Penser autre chose que l’élection

Sur le continent, les élections présidentielles donnent à voir cette même complainte de fraude, de tricherie et de manque de transparence et d’équité. Pourquoi organiser une élection dont le processus est de toute façon remis en cause et ne débouche que rarement sur l’alternance, mais plutôt sur des violences, et des morts ?

Mon argument est qu’il ne faut pas organiser d’élection présidentielle dans certains pays africains. Ne pas le faire, c’est épargner des vies humaines, c’est épargner de l’argent, c’est s’émanciper d’acteurs politiques en manque d’inspiration. Le gain humain, économique, moral et politique de la non-organisation de présidentielles l’emporte sur le maintien d’un simulacre qui ne vise qu’à satisfaire la communauté internationale. Le modèle démocratique occidental, contrairement à la pensée distillée, n’est pas universel. Chaque société devrait s’inventer son propre modèle de gouvernance qui assure sa pérennité dans la paix et le progrès.

A ce titre, l’élection présidentielle pourrait être maintenue uniquement dans les pays où l’expérience semble fructueuse. Mais, dans les autres, il faut penser à autre chose, avant que l’Occident ne trouve – encore – une autre « solution » à imposer aux Africains, faute d’avoir trouvé par eux-mêmes. Le régime parlementaire, entre autres, peut peut-être contribuer à réduire tensions et violences à l’échelon régional ou local plutôt que national. Aussi, un candidat à la présidentielle ivoirienne de 2015 avait proposé la brillante idée d’un système tout à fait inédit fondé sur une présidence tournante entre les régions ou blocs ethniques.

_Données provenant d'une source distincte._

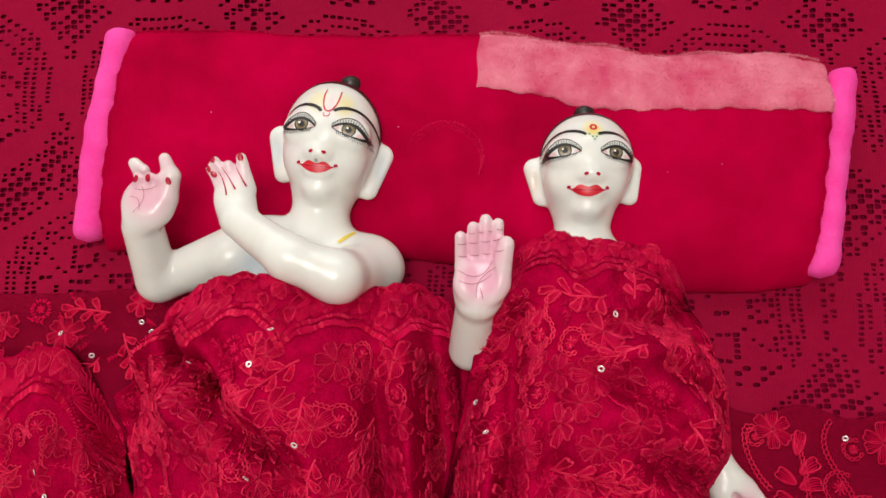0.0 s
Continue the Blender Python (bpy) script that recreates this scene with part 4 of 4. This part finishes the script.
def sequins(cloth, spots, seed):
    rng = np.random.RandomState(seed)
    for s, t in spots:
        p = cloth.look_up(cloth.P, np.array([s]), np.array([t]))[0]
        n = cloth.look_up(cloth.N, np.array([s]), np.array([t]))[0]
        n = n + rng.normal(0, 0.25, 3)
        ob = new("sequin", SEQUIN)
        ob.parent = cloth.ob
        ob["label"] = "small shiny silver sequin ring"
        q = Vector(n).to_track_quat("Z", "Y")
        ob.matrix_local = Matrix.Translation(Vector(p - cloth.base) + Vector(n).normalized() * 0.0016) @ q.to_matrix().to_4x4()


def coverlet_flute():
    top = thing("embroidered_coverlet", (-0.08, -0.02, 0.0), "red net coverlet with silk embroidery and scalloped hem, over statue", "coverlet", "red coverlets")
    nu, nv = 190, 230
    s, t = np.meshgrid(np.linspace(0, 1, nu), np.linspace(0, 1, nv), indexing="ij")
    hx = [-0.152, -0.133, -0.108, -0.087, -0.069, -0.045, -0.028, -0.012, -0.006]
    hy = [0.031, 0.044, 0.049, 0.0455, 0.043, 0.0435, 0.046, 0.038, 0.024]
    x_top = -0.152 + 0.146 * s
    y_top = np.interp(x_top, hx, hy) + 0.0014 * np.abs(np.sin(s * 38)) - 0.0008
    w = t ** 1.1
    y = y_top * (1 - w) + (-0.23) * w
    xl = np.interp(-y, [-0.04, -0.034, -0.01, 0.012, 0.06, 0.2], [-0.152, -0.152, -0.168, -0.192, -0.180, -0.168])
    xr = np.interp(-y, [-0.04, -0.024, -0.002, 0.02, 0.044, 0.1, 0.2], [-0.006, -0.006, 0.000, -0.004, -0.010, -0.018, -0.022])
    x = xl + (xr - xl) * s
    x = x_top * (1 - smooth01(0, 0.08, t)) + x * smooth01(0, 0.08, t)
    d = np.clip((y_top - y) / 0.055, 0, 1)
    q = (x + 0.080) / np.where(x < -0.080, 0.098, 0.079)
    across = np.clip(1 - np.abs(q) ** 2.5, 0, 1) ** 0.8
    z = 0.007 + 0.080 * across * (1 - np.interp(x, [-0.13, -0.09, -0.055, -0.02], [0.28, 0.28, 0.42, 0.50]) * (1 - smooth01(-0.15, 0.85, d)))
    z = np.where(x > -0.03, np.maximum(z, 0.020), z)
    env = smooth01(0.0, 0.12, t)
    f = fold(x, y, (-0.045, 0.005), (-0.035, -0.12), 0.006, -0.009) + fold(x, y, (-0.030, 0.015), (-0.022, -0.12), 0.005, 0.007)
    f = f + fold(x, y, (-0.145, 0.010), (-0.115, -0.008), 0.006, -0.011) + fold(x, y, (-0.150, -0.004), (-0.118, -0.030), 0.007, 0.008)
    f = f + fold(x, y, (-0.120, 0.015), (-0.100, -0.020), 0.005, -0.006) + fold(x, y, (-0.108, -0.012), (-0.095, -0.09), 0.008, 0.005)
    f = f + fold(x, y, (-0.150, -0.045), (-0.120, -0.12), 0.007, -0.008) + fold(x, y, (-0.080, -0.035), (-0.060, -0.13), 0.007, -0.005)
    f = f + fold(x, y, (-0.175, 0.000), (-0.160, 0.028), 0.006, 0.010) + fold(x, y, (-0.180, -0.020), (-0.165, -0.060), 0.007, 0.009)
    f = f + fold(x, y, (-0.150, 0.026), (-0.143, -0.004), 0.0045, -0.009) + fold(x, y, (-0.130, 0.006), (-0.112, -0.019), 0.005, -0.009)
    f = f + fold(x, y, (-0.114, -0.017), (-0.078, -0.042), 0.0055, -0.008) + fold(x, y, (-0.117, 0.000), (-0.090, -0.022), 0.006, 0.005)
    f = f + fold(x, y, (-0.182, -0.010), (-0.160, -0.075), 0.006, -0.009) + fold(x, y, (-0.020, 0.020), (-0.012, -0.06), 0.004, -0.006)
    z = z + 2.1 * f * env + 0.0026 * bumpy(x, y, 41, 170) * env + 0.0042 * bumpy(x, y, 42, 75) * env + 0.0006 * bumpy(x, y, 43, 480)
    # the hem ruffles where it stands free
    z = z + (1 - smooth01(0, 0.10, t)) * 0.0035 * np.sin(s * 31 + 1.0)
    z = np.maximum(z, 0.003)
    c = cloth_part("drape", np.stack([x, y, z], -1), M_NET, top)
    scallop_hem(c, 0.038, 0.059, 0.042, 0.025, 51)
    scatter(c, 190, 52, gap=0.0138, t_range=(0.155, 0.72))
    twigs(c, 260, 54, (0.02, 0.98), (0.15, 0.72))
    sequins(c, [(0.46, 0.12), (0.44, 0.18), (0.50, 0.36), (0.20, 0.17), (0.62, 0.30)], 53)
    # the cloth's end, lying flat beside the arm
    nu, nv = 110, 50
    s, t = np.meshgrid(np.linspace(0, 1, nu), np.linspace(0, 1, nv), indexing="ij")
    x = -0.36 + 0.215 * s
    y = 0.046 - 0.006 * smooth01(0.85, 1.0, s) + 0.0015 * np.sin(s * 9) - 0.085 * t
    z = 0.0035 + 0.0020 * (1 + bumpy(x, y, 61, 90)) * smooth01(0, 0.2, t) + 0.004 * np.exp(-(((t - 0.35) / 0.08) ** 2)) + 0.010 * smooth01(0.85, 1.0, s) * smooth01(0.1, 0.5, t)
    c = cloth_part("flat_end", np.stack([x, y, z], -1), M_SHEER, top, "sheer red net lying flat")
    scatter(c, 16, 62, gap=0.0200, s_range=(0.25, 0.95), t_range=(0.10, 0.55))
    twigs(c, 40, 64, (0.25, 0.98), (0.05, 0.6))
    sequins(c, [(0.62, 0.28), (0.90, 0.30), (0.83, 0.22), (0.86, 0.30), (0.895, 0.24), (0.70, 0.42)], 63)
    # a turned-back fold with its scalloped hem
    nu, nv = 110, 110
    s, t = np.meshgrid(np.linspace(0, 1, nu), np.linspace(0, 1, nv), indexing="ij")
    y_top = 0.004 + 0.010 * np.exp(-(((s - 0.83) / 0.16) ** 2)) - 0.035 * smooth01(0.90, 1.0, s) + 0.0012 * np.abs(np.sin(s * 45))
    y = y_top * (1 - t) + (-0.23) * t
    xr = np.interp(-y, [-0.015, 0.005, 0.03, 0.062, 0.093, 0.2], [-0.205, -0.197, -0.190, -0.181, -0.166, -0.145])
    x = -0.36 + (xr + 0.36) * s
    z = 0.012 + 0.012 * smooth01(0.0, 0.12, t) + 0.012 * np.exp(-(((s - 0.86) / 0.10) ** 2)) * smooth01(0, 0.15, t) - 0.016 * smooth01(0.93, 1.0, s)
    z = z + 0.0040 * bumpy(x, y, 71, 75) * smooth01(0, 0.15, t) + fold(x, y, (-0.215, -0.01), (-0.190, -0.11), 0.006, -0.007) + fold(x, y, (-0.245, -0.02), (-0.235, -0.13), 0.008, 0.006)
    z = np.maximum(z, 0.006)
    c = cloth_part("turned_fold", np.stack([x, y, z], -1), M_NET, top)
    scallop_hem(c, 0.075, 0.056, 0.034, 0.018, 72)
    scatter(c, 90, 73, gap=0.0140, s_range=(0.35, 0.97), t_range=(0.16, 0.62))
    twigs(c, 60, 75, (0.3, 0.98), (0.14, 0.65))
    sequins(c, [(0.60, 0.29), (0.62, 0.33), (0.615, 0.36), (0.63, 0.40), (0.60, 0.39), (0.66, 0.40), (0.68, 0.40), (0.80, 0.26), (0.82, 0.31), (0.90, 0.36), (0.97, 0.27), (0.55, 0.33), (0.57, 0.38)], 74)


def coverlet_blessing():
    top = thing("embroidered_coverlet", (0.06, -0.02, 0.0), "red net coverlet with silk embroidery covering the smaller statue", "coverlet", "red coverlets")
    nu, nv = 180, 240
    s, t = np.meshgrid(np.linspace(0, 1, nu), np.linspace(0, 1, nv), indexing="ij")
    hx = [0.017, 0.026, 0.042, 0.056, 0.070, 0.091, 0.104, 0.110]
    hy = [0.050, 0.064, 0.070, 0.066, 0.065, 0.062, 0.048, 0.036]
    x_top = 0.017 + 0.092 * s
    y_top = np.interp(x_top, hx, hy) + 0.0012 * np.abs(np.sin(s * 26)) - 0.0006
    w = t ** 1.15
    y = y_top * (1 - w) + (-0.23) * w
    xl = np.interp(-y, [-0.07, -0.05, -0.03, 0.0, 0.02, 0.044, 0.07, 0.2], [0.024, 0.0150, 0.0070, 0.000, -0.004, -0.010, -0.015, -0.021])
    xr = np.interp(-y, [-0.07, -0.05, -0.043, -0.019, 0.016, 0.036, 0.048, 0.060, 0.078, 0.095, 0.2], [0.088, 0.104, 0.1105, 0.126, 0.133, 0.1310, 0.1240, 0.1200, 0.1250, 0.1380, 0.160])
    x = xl + (xr - xl) * s
    x = x_top * (1 - smooth01(0, 0.10, t)) + x * smooth01(0, 0.10, t)
    q = 2 * s - 1
    across = np.clip(1 - np.abs(q) ** 2.6, 0, 1) ** 0.62
    d = np.clip((y_top - y) / 0.085, 0, 1)
    z = 0.006 + 0.092 * across * (0.50 + 0.50 * d ** 0.75) + 0.030 * (1 - smooth01(0, 0.12, t)) * (1 - across)
    z = np.where(s < 0.4, np.maximum(z, np.interp(y, [-0.06, -0.03, 0.0, 0.02, 0.036, 0.05, 0.07], [0.020, 0.026, 0.042, 0.055, 0.062, 0.052, 0.040])), z)
    env = smooth01(0.0, 0.10, t)
    f = fold(x, y, (0.024, 0.030), (0.012, -0.12), 0.005, -0.008) + fold(x, y, (0.038, 0.010), (0.030, -0.12), 0.006, -0.005)
    f = f + fold(x, y, (0.070, 0.022), (0.112, 0.030), 0.006, -0.006) + fold(x, y, (0.060, 0.008), (0.098, 0.014), 0.006, 0.005)
    f = f + fold(x, y, (0.080, -0.035), (0.120, -0.060), 0.007, -0.008) + fold(x, y, (0.070, -0.070), (0.125, -0.075), 0.008, 0.006)
    f = f + fold(x, y, (0.100, -0.010), (0.108, -0.060), 0.007, 0.004) + fold(x, y, (0.008, -0.01), (0.002, -0.13), 0.005, 0.006)
    f = f + fold(x, y, (0.096, 0.040), (0.118, 0.004), 0.005, -0.007) + fold(x, y, (0.052, 0.002), (0.092, -0.022), 0.005, -0.006)
    f = f + fold(x, y, (0.088, 0.004), (0.124, -0.018), 0.005, -0.007) + fold(x, y, (0.040, -0.040), (0.075, -0.055), 0.005, -0.005)
    z = z + 2.1 * f * env + 0.0026 * bumpy(x, y, 81, 170) * env + 0.0040 * bumpy(x, y, 82, 75) * env + 0.0006 * bumpy(x, y, 83, 480)
    z = z + (1 - smooth01(0, 0.08, t)) * 0.0020 * np.sin(s * 24)
    z = np.maximum(z, 0.0035)
    c = cloth_part("drape", np.stack([x, y, z], -1), M_NET, top)
    scallop_hem(c, 0.052, 0.058, 0.035, 0.021, 91)
    scatter(c, 190, 92, gap=0.0138, t_range=(0.13, 0.68))
    twigs(c, 260, 94, (0.02, 0.98), (0.15, 0.70))
    sequins(c, [(0.52, 0.17), (0.44, 0.26), (0.60, 0.50), (0.10, 0.36), (0.13, 0.48), (0.05, 0.30)], 93)
    # the sheer end spread on the bed
    nu, nv = 90, 110
    s, t = np.meshgrid(np.linspace(0, 1, nu), np.linspace(0, 1, nv), indexing="ij")
    y = -0.016 - 0.006 * s - 0.20 * t + (1 - t) * 0.003 * np.sin(s * 15)
    x = 0.112 + (0.122 + 0.004 * np.sin(t * 7) - 0.02 * t) * s
    z = 0.0030 + 0.0012 * (1 + bumpy(x, y, 95, 80)) + 0.004 * smooth01(0.16, 0.0, s)
    z = np.where((x < 0.158) & (y < -0.03) & (y > -0.095), np.minimum(z, 0.0042), z)
    c = cloth_part("flat_end", np.stack([x, y, z], -1), M_SHEER, top, "sheer red net lying flat")
    rng = np.random.RandomState(97)
    L = lambda nm, st, s0, t0, a: stitch_on(c, nm, *c.lay(st, s0, t0, a))
    spot = lambda x, y: ((x - 0.112) / 0.122, (-0.018 - y) / 0.2)

    def drawn(nm, st, x, y):
        L(nm, st.done() if isinstance(st.p, list) else st, *spot(x, y), 0.0)

    for x, y, r in ((0.159, -0.027, 0.0112), (0.216, -0.033, 0.0112), (0.192, -0.084, 0.0105), (0.213, -0.092, 0.0105), (0.170, -0.105, 0.0105), (0.200, -0.125, 0.0105), (0.160, -0.140, 0.0105)):
        drawn("embroidered_flower", flower(rng, r, 6), x, y)

    def local(pts, x, y):
        """Places on the bed as offsets across and away from the hem."""
        return [(px - x, y - py) for px, py in pts]

    def chain_on(pts):
        st = Stitch()
        chain_line(st, bend_line(local(pts, *pts[0])), 0.0013)
        drawn("embroidered_stem", st, *pts[0])

    chain_on([(0.1500, -0.0255), (0.1450, -0.0275), (0.1470, -0.0400), (0.1590, -0.0570)])
    chain_on([(0.1905, -0.0215), (0.1950, -0.0400), (0.2120, -0.0540), (0.2235, -0.0770)])
    chain_on([(0.1690, -0.0340), (0.1715, -0.0450), (0.1700, -0.0690), (0.1690, -0.0790)])
    for cx, cy, r0 in ((0.192, -0.0555, 0.0078), (0.205, -0.0665, 0.0082), (0.2005, -0.0340, 0.0050), (0.1500, -0.0300, 0.0042)):
        st = Stitch()
        an = np.linspace(0.3, 5.2, 40)
        chain_line(st, np.stack([r0 * np.cos(an), r0 * np.sin(an)], 1), 0.0008)
        rosette_at(st, (0, 0), r0 * 0.5)
        drawn("embroidered_scroll", st, cx, cy)
    for x, y, an, ln in ((0.1705, -0.044, 1.15, 0.015), (0.1712, -0.053, 0.55, 0.015), (0.1705, -0.060, 0.25, 0.015), (0.1700, -0.069, -0.05, 0.014), (0.1700, -0.058, 2.30, 0.014), (0.1695, -0.068, 2.45, 0.013)):
        st = Stitch()
        petal_threads(st, (0, 0), -an, ln * 0.92, 0.0062, rng, 6)
        petal_rim(st, (0, 0), -an, ln, 0.0064)
        drawn("embroidered_leaf", st, x, y)
    for k in range(8):
        for sg in (-1, 1):
            st = Stitch()
            an = -math.pi / 2 + sg * 0.6
            petal_threads(st, (0, 0), an, 0.0085, 0.0034, rng, 4)
            petal_rim(st, (0, 0), an, 0.0092, 0.0036)
            drawn("embroidered_leaf", st, 0.2305 - 0.0006 * k, -0.036 - 0.0085 * k)
    sequins(c, [(0.56, 0.28), (0.90, 0.33), (0.70, 0.05)], 98)


coverlet_flute()
coverlet_blessing()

L’épicentre de l’élection serait alors dans la région chargée de désigner, parmi ses élus, celui qui accédera à la présidence. L’on pourrait exiger de tout candidat visant un siège régional, puis la présidence, d’obtenir un quota de signatures dans les autres régions. Ce qui l’amènerait à organiser une campagne nationale. Le président élu se prévaudrait ainsi d’une double légitimité, régionale et nationale. Ce système parlementaire tournant aurait l’avantage de régler la question ethnique récurrente, de pacifier les élections et garantir l’alternance.

Alfred Babo

Alfred Babo est d’origine ivoirienne. Il est sociologue et professeur d’études internationales à l’université américaine de Fairfield (Connecticut).